> _Problem requirements_
Return the records exactly as they are.

** start of Task inputs **

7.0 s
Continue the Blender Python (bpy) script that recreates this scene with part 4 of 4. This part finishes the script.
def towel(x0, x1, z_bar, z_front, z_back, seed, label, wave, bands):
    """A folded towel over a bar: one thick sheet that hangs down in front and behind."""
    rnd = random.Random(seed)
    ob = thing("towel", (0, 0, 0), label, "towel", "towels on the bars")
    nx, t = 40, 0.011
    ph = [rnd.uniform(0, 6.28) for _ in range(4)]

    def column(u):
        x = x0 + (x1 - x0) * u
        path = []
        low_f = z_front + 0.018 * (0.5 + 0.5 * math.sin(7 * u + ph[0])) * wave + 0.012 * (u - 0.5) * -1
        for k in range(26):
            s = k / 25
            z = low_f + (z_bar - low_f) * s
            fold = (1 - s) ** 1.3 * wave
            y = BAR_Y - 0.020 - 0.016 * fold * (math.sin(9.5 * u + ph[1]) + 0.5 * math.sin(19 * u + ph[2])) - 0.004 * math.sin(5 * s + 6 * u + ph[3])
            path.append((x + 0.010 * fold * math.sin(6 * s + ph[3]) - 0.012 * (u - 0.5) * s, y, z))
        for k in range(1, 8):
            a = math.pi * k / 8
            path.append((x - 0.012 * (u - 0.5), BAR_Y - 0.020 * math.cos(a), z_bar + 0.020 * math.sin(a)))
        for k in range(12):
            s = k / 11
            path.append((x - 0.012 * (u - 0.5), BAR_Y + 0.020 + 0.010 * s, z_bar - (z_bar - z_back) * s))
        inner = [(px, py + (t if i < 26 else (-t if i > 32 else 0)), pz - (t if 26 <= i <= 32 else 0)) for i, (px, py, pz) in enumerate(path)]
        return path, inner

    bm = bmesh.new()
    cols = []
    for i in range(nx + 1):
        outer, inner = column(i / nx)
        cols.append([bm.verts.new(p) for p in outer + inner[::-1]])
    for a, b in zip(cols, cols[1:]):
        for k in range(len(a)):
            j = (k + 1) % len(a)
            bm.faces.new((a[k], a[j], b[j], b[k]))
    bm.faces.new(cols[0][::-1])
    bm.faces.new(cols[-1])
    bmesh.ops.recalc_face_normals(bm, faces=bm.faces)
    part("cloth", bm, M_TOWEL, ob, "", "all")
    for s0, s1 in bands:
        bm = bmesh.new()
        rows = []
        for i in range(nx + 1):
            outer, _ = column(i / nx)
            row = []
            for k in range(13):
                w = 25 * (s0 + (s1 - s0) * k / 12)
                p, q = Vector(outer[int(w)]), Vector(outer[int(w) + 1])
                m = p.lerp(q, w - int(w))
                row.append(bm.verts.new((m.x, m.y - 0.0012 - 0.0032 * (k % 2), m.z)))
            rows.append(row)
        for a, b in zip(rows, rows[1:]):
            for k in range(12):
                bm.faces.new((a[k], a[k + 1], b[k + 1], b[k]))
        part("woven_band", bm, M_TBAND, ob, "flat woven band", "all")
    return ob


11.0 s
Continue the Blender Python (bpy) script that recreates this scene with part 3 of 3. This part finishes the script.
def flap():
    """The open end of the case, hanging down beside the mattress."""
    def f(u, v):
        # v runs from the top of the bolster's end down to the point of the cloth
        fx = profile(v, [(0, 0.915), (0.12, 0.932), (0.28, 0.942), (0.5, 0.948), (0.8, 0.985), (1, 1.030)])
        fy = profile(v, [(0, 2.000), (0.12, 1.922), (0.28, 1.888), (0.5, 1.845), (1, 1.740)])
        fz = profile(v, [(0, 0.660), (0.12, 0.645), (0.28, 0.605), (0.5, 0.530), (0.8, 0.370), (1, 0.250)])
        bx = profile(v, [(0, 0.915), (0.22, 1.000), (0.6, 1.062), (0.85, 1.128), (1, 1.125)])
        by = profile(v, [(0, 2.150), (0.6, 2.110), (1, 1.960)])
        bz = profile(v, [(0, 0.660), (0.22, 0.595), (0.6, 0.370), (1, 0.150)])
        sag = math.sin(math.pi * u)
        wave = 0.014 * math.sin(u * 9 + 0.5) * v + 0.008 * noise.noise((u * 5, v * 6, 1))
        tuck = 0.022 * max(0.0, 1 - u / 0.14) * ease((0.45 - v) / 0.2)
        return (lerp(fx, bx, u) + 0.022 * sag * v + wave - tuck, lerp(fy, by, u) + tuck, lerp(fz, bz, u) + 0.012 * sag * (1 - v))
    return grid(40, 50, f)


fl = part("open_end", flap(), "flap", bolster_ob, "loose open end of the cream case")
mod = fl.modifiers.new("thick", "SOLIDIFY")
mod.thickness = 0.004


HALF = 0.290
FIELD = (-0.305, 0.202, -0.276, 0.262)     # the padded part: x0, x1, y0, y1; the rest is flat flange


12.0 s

** end of Task inputs **

> _Result_
7.0 s
Continue the Blender Python (bpy) script that recreates this scene with part 4 of 4. This part finishes the script.
def towel(x0, x1, z_bar, z_front, z_back, seed, label, wave, bands):
    """A folded towel over a bar: one thick sheet that hangs down in front and behind."""
    rnd = random.Random(seed)
    ob = thing("towel", (0, 0, 0), label, "towel", "towels on the bars")
    nx, t = 40, 0.011
    ph = [rnd.uniform(0, 6.28) for _ in range(4)]

    def column(u):
        x = x0 + (x1 - x0) * u
        path = []
        low_f = z_front + 0.018 * (0.5 + 0.5 * math.sin(7 * u + ph[0])) * wave + 0.012 * (u - 0.5) * -1
        for k in range(26):
            s = k / 25
            z = low_f + (z_bar - low_f) * s
            fold = (1 - s) ** 1.3 * wave
            y = BAR_Y - 0.020 - 0.016 * fold * (math.sin(9.5 * u + ph[1]) + 0.5 * math.sin(19 * u + ph[2])) - 0.004 * math.sin(5 * s + 6 * u + ph[3])
            path.append((x + 0.010 * fold * math.sin(6 * s + ph[3]) - 0.012 * (u - 0.5) * s, y, z))
        for k in range(1, 8):
            a = math.pi * k / 8
            path.append((x - 0.012 * (u - 0.5), BAR_Y - 0.020 * math.cos(a), z_bar + 0.020 * math.sin(a)))
        for k in range(12):
            s = k / 11
            path.append((x - 0.012 * (u - 0.5), BAR_Y + 0.020 + 0.010 * s, z_bar - (z_bar - z_back) * s))
        inner = [(px, py + (t if i < 26 else (-t if i > 32 else 0)), pz - (t if 26 <= i <= 32 else 0)) for i, (px, py, pz) in enumerate(path)]
        return path, inner

    bm = bmesh.new()
    cols = []
    for i in range(nx + 1):
        outer, inner = column(i / nx)
        cols.append([bm.verts.new(p) for p in outer + inner[::-1]])
    for a, b in zip(cols, cols[1:]):
        for k in range(len(a)):
            j = (k + 1) % len(a)
            bm.faces.new((a[k], a[j], b[j], b[k]))
    bm.faces.new(cols[0][::-1])
    bm.faces.new(cols[-1])
    bmesh.ops.recalc_face_normals(bm, faces=bm.faces)
    part("cloth", bm, M_TOWEL, ob, "", "all")
    for s0, s1 in bands:
        bm = bmesh.new()
        rows = []
        for i in range(nx + 1):
            outer, _ = column(i / nx)
            row = []
            for k in range(13):
                w = 25 * (s0 + (s1 - s0) * k / 12)
                p, q = Vector(outer[int(w)]), Vector(outer[int(w) + 1])
                m = p.lerp(q, w - int(w))
                row.append(bm.verts.new((m.x, m.y - 0.0012 - 0.0032 * (k % 2), m.z)))
            rows.append(row)
        for a, b in zip(rows, rows[1:]):
            for k in range(12):
                bm.faces.new((a[k], a[k + 1], b[k + 1], b[k]))
        part("woven_band", bm, M_TBAND, ob, "flat woven band", "all")
    return ob


11.0 s
Continue the Blender Python (bpy) script that recreates this scene with part 3 of 3. This part finishes the script.
def flap():
    """The open end of the case, hanging down beside the mattress."""
    def f(u, v):
        # v runs from the top of the bolster's end down to the point of the cloth
        fx = profile(v, [(0, 0.915), (0.12, 0.932), (0.28, 0.942), (0.5, 0.948), (0.8, 0.985), (1, 1.030)])
        fy = profile(v, [(0, 2.000), (0.12, 1.922), (0.28, 1.888), (0.5, 1.845), (1, 1.740)])
        fz = profile(v, [(0, 0.660), (0.12, 0.645), (0.28, 0.605), (0.5, 0.530), (0.8, 0.370), (1, 0.250)])
        bx = profile(v, [(0, 0.915), (0.22, 1.000), (0.6, 1.062), (0.85, 1.128), (1, 1.125)])
        by = profile(v, [(0, 2.150), (0.6, 2.110), (1, 1.960)])
        bz = profile(v, [(0, 0.660), (0.22, 0.595), (0.6, 0.370), (1, 0.150)])
        sag = math.sin(math.pi * u)
        wave = 0.014 * math.sin(u * 9 + 0.5) * v + 0.008 * noise.noise((u * 5, v * 6, 1))
        tuck = 0.022 * max(0.0, 1 - u / 0.14) * ease((0.45 - v) / 0.2)
        return (lerp(fx, bx, u) + 0.022 * sag * v + wave - tuck, lerp(fy, by, u) + tuck, lerp(fz, bz, u) + 0.012 * sag * (1 - v))
    return grid(40, 50, f)


fl = part("open_end", flap(), "flap", bolster_ob, "loose open end of the cream case")
mod = fl.modifiers.new("thick", "SOLIDIFY")
mod.thickness = 0.004


HALF = 0.290
FIELD = (-0.305, 0.202, -0.276, 0.262)     # the padded part: x0, x1, y0, y1; the rest is flat flange


12.0 s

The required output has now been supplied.